*WHAT THE TASK REQUIRES*: Transcribe all of the records word for word, but omit the pictures.

*RECORDS FOR THIS EXERCISE*:
— begin —

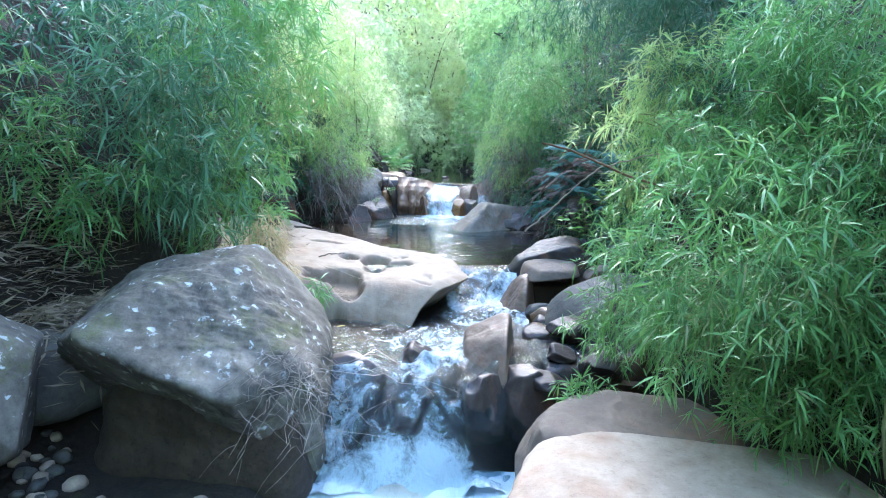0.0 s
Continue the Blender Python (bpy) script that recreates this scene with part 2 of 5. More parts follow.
CULM = wood_material("bamboo_culm", (0.10, 0.12, 0.04), (0.26, 0.24, 0.10), rough=0.5)
BARK = wood_material("dark_bark", (0.035, 0.027, 0.02), (0.11, 0.085, 0.065))
ROOT = wood_material("grey_dry_twig", (0.20, 0.165, 0.14), (0.48, 0.41, 0.35))
PALE_WOOD = wood_material("pale_bleached_stick", (0.27, 0.205, 0.145), (0.44, 0.35, 0.26))
BLEACHED = wood_material("bleached_driftwood", (0.42, 0.35, 0.28), (0.66, 0.57, 0.47))
BROWN_WOOD = wood_material("brown_branch", (0.13, 0.06, 0.03), (0.27, 0.14, 0.07))


def still_water(name, tint, ripple, scale, mirror_tint=(0.008, 0.046, 0.054), shoal=(0.068, 0.043, 0.027), side=(0.011, 0.010, 0.009)):
    """Clear brownish water: mirror by Fresnel, bed seen through it, ripples across the current."""
    m, n, l, p = material(name)
    p.inputs["Base Color"].default_value = (*tint, 1)
    p.inputs["Transmission Weight"].default_value = 1.0
    p.inputs["IOR"].default_value = 1.33
    p.inputs["Roughness"].default_value = 0.02
    co = n.new("ShaderNodeTexCoord").outputs["Object"]
    mp = n.new("ShaderNodeMapping")
    mp.inputs["Scale"].default_value = (0.55, 1.6, 1)
    l.new(co, mp.inputs[0])
    a = tex_noise(n, l, mp.outputs[0], scale, 2, 0.4, 0.5)
    b = tex_noise(n, l, mp.outputs[0], scale * 0.4, 2, 0.5, 0.3)
    # the current ruffles the middle of the stream; the sides lie calm
    sx = n.new("ShaderNodeSeparateXYZ")
    l.new(co, sx.inputs[0])
    run = ramp(n, l, calc(n, l, "MULTIPLY_ADD", sx.outputs[0], 0.5, 0.5), (0.16, (0.10,) * 3), (0.34, (0.40,) * 3), (0.43, WHITE), (0.58, WHITE), (0.68, (0.40,) * 3), (0.84, (0.10,) * 3))
    wave = bump(n, l, calc(n, l, "MULTIPLY", a, run), ripple, 0.02, bump(n, l, calc(n, l, "MULTIPLY", b, run), ripple, 0.05))
    l.new(wave, p.inputs["Normal"])
    silt = n.new("ShaderNodeBsdfPrincipled")
    silt.inputs["Roughness"].default_value, silt.inputs["IOR"].default_value = 0.02, 1.33
    # brown silt by the slab; dark bank and blue-green sky reflections painted into the rest
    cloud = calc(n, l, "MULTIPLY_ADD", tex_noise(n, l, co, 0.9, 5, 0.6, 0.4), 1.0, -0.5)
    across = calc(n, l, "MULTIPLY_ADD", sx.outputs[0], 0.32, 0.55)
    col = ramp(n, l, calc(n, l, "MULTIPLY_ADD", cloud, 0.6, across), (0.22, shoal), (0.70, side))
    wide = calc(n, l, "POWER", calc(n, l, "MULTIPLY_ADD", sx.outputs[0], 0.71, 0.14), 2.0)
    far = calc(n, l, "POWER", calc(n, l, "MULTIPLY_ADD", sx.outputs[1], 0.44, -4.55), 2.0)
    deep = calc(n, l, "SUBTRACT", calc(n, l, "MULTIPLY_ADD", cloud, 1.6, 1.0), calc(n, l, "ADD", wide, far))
    l.new(mix(n, l, ramp(n, l, deep, (0.0, BLACK), (0.6, WHITE)), col, mirror_tint), silt.inputs["Base Color"])
    l.new(wave, silt.inputs["Normal"])
    ms = n.new("ShaderNodeMixShader")
    ms.inputs[0].default_value = 0.62
    l.new(p.outputs[0], ms.inputs[1])
    l.new(silt.outputs[0], ms.inputs[2])
    l.new(ms.outputs[0], n["Material Output"].inputs[0])
    return m


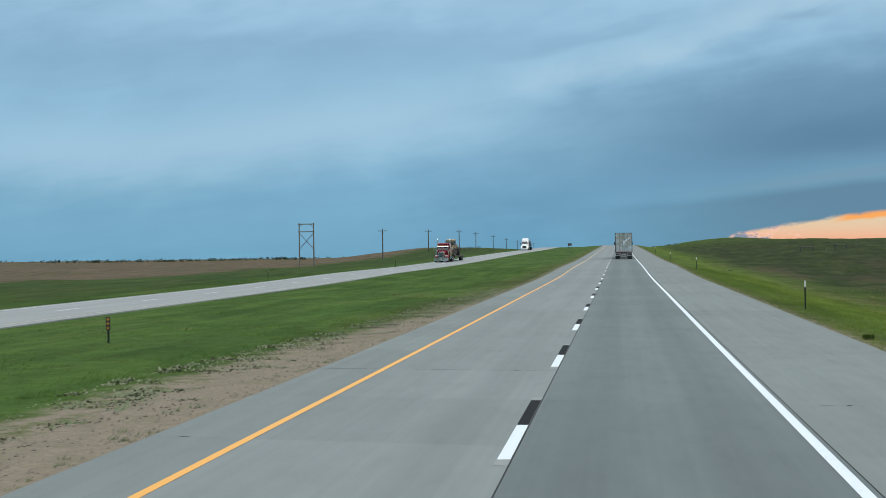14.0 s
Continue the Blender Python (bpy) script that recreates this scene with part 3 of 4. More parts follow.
# ---------- road markings ----------
tagged(ribbon("edge_line_yellow", -3.62, -3.49, -200, 1250, M_YELLOW, 0.004), "solid yellow edge line along the median shoulder", "road marking", kind="structure")
tagged(ribbon("edge_line_white", 3.70, 3.845, -200, 1250, M_WHITE, 0.004), "solid white edge line along the wide outer shoulder", "road marking", kind="structure")
tagged(ribbon("opposite_edge_yellow", -24.05, -23.96, -200, 1250, M_YELLOW_FAR, 0.004, zf=other_z), "solid yellow edge line of the opposite road", "road marking", kind="structure")
tagged(ribbon("opposite_edge_white", -30.34, -30.28, -200, 1250, M_WHITE, 0.004, zf=other_z), "solid white edge line of the opposite road", "road marking", kind="structure")
DASH_PHASE, DASH_CYCLE = 4.44, 12.192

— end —

*ANSWER TO THE PROBLEM*:
0.0 s
Continue the Blender Python (bpy) script that recreates this scene with part 2 of 5. More parts follow.
CULM = wood_material("bamboo_culm", (0.10, 0.12, 0.04), (0.26, 0.24, 0.10), rough=0.5)
BARK = wood_material("dark_bark", (0.035, 0.027, 0.02), (0.11, 0.085, 0.065))
ROOT = wood_material("grey_dry_twig", (0.20, 0.165, 0.14), (0.48, 0.41, 0.35))
PALE_WOOD = wood_material("pale_bleached_stick", (0.27, 0.205, 0.145), (0.44, 0.35, 0.26))
BLEACHED = wood_material("bleached_driftwood", (0.42, 0.35, 0.28), (0.66, 0.57, 0.47))
BROWN_WOOD = wood_material("brown_branch", (0.13, 0.06, 0.03), (0.27, 0.14, 0.07))


def still_water(name, tint, ripple, scale, mirror_tint=(0.008, 0.046, 0.054), shoal=(0.068, 0.043, 0.027), side=(0.011, 0.010, 0.009)):
    """Clear brownish water: mirror by Fresnel, bed seen through it, ripples across the current."""
    m, n, l, p = material(name)
    p.inputs["Base Color"].default_value = (*tint, 1)
    p.inputs["Transmission Weight"].default_value = 1.0
    p.inputs["IOR"].default_value = 1.33
    p.inputs["Roughness"].default_value = 0.02
    co = n.new("ShaderNodeTexCoord").outputs["Object"]
    mp = n.new("ShaderNodeMapping")
    mp.inputs["Scale"].default_value = (0.55, 1.6, 1)
    l.new(co, mp.inputs[0])
    a = tex_noise(n, l, mp.outputs[0], scale, 2, 0.4, 0.5)
    b = tex_noise(n, l, mp.outputs[0], scale * 0.4, 2, 0.5, 0.3)
    # the current ruffles the middle of the stream; the sides lie calm
    sx = n.new("ShaderNodeSeparateXYZ")
    l.new(co, sx.inputs[0])
    run = ramp(n, l, calc(n, l, "MULTIPLY_ADD", sx.outputs[0], 0.5, 0.5), (0.16, (0.10,) * 3), (0.34, (0.40,) * 3), (0.43, WHITE), (0.58, WHITE), (0.68, (0.40,) * 3), (0.84, (0.10,) * 3))
    wave = bump(n, l, calc(n, l, "MULTIPLY", a, run), ripple, 0.02, bump(n, l, calc(n, l, "MULTIPLY", b, run), ripple, 0.05))
    l.new(wave, p.inputs["Normal"])
    silt = n.new("ShaderNodeBsdfPrincipled")
    silt.inputs["Roughness"].default_value, silt.inputs["IOR"].default_value = 0.02, 1.33
    # brown silt by the slab; dark bank and blue-green sky reflections painted into the rest
    cloud = calc(n, l, "MULTIPLY_ADD", tex_noise(n, l, co, 0.9, 5, 0.6, 0.4), 1.0, -0.5)
    across = calc(n, l, "MULTIPLY_ADD", sx.outputs[0], 0.32, 0.55)
    col = ramp(n, l, calc(n, l, "MULTIPLY_ADD", cloud, 0.6, across), (0.22, shoal), (0.70, side))
    wide = calc(n, l, "POWER", calc(n, l, "MULTIPLY_ADD", sx.outputs[0], 0.71, 0.14), 2.0)
    far = calc(n, l, "POWER", calc(n, l, "MULTIPLY_ADD", sx.outputs[1], 0.44, -4.55), 2.0)
    deep = calc(n, l, "SUBTRACT", calc(n, l, "MULTIPLY_ADD", cloud, 1.6, 1.0), calc(n, l, "ADD", wide, far))
    l.new(mix(n, l, ramp(n, l, deep, (0.0, BLACK), (0.6, WHITE)), col, mirror_tint), silt.inputs["Base Color"])
    l.new(wave, silt.inputs["Normal"])
    ms = n.new("ShaderNodeMixShader")
    ms.inputs[0].default_value = 0.62
    l.new(p.outputs[0], ms.inputs[1])
    l.new(silt.outputs[0], ms.inputs[2])
    l.new(ms.outputs[0], n["Material Output"].inputs[0])
    return m


14.0 s
Continue the Blender Python (bpy) script that recreates this scene with part 3 of 4. More parts follow.
# ---------- road markings ----------
tagged(ribbon("edge_line_yellow", -3.62, -3.49, -200, 1250, M_YELLOW, 0.004), "solid yellow edge line along the median shoulder", "road marking", kind="structure")
tagged(ribbon("edge_line_white", 3.70, 3.845, -200, 1250, M_WHITE, 0.004), "solid white edge line along the wide outer shoulder", "road marking", kind="structure")
tagged(ribbon("opposite_edge_yellow", -24.05, -23.96, -200, 1250, M_YELLOW_FAR, 0.004, zf=other_z), "solid yellow edge line of the opposite road", "road marking", kind="structure")
tagged(ribbon("opposite_edge_white", -30.34, -30.28, -200, 1250, M_WHITE, 0.004, zf=other_z), "solid white edge line of the opposite road", "road marking", kind="structure")
DASH_PHASE, DASH_CYCLE = 4.44, 12.192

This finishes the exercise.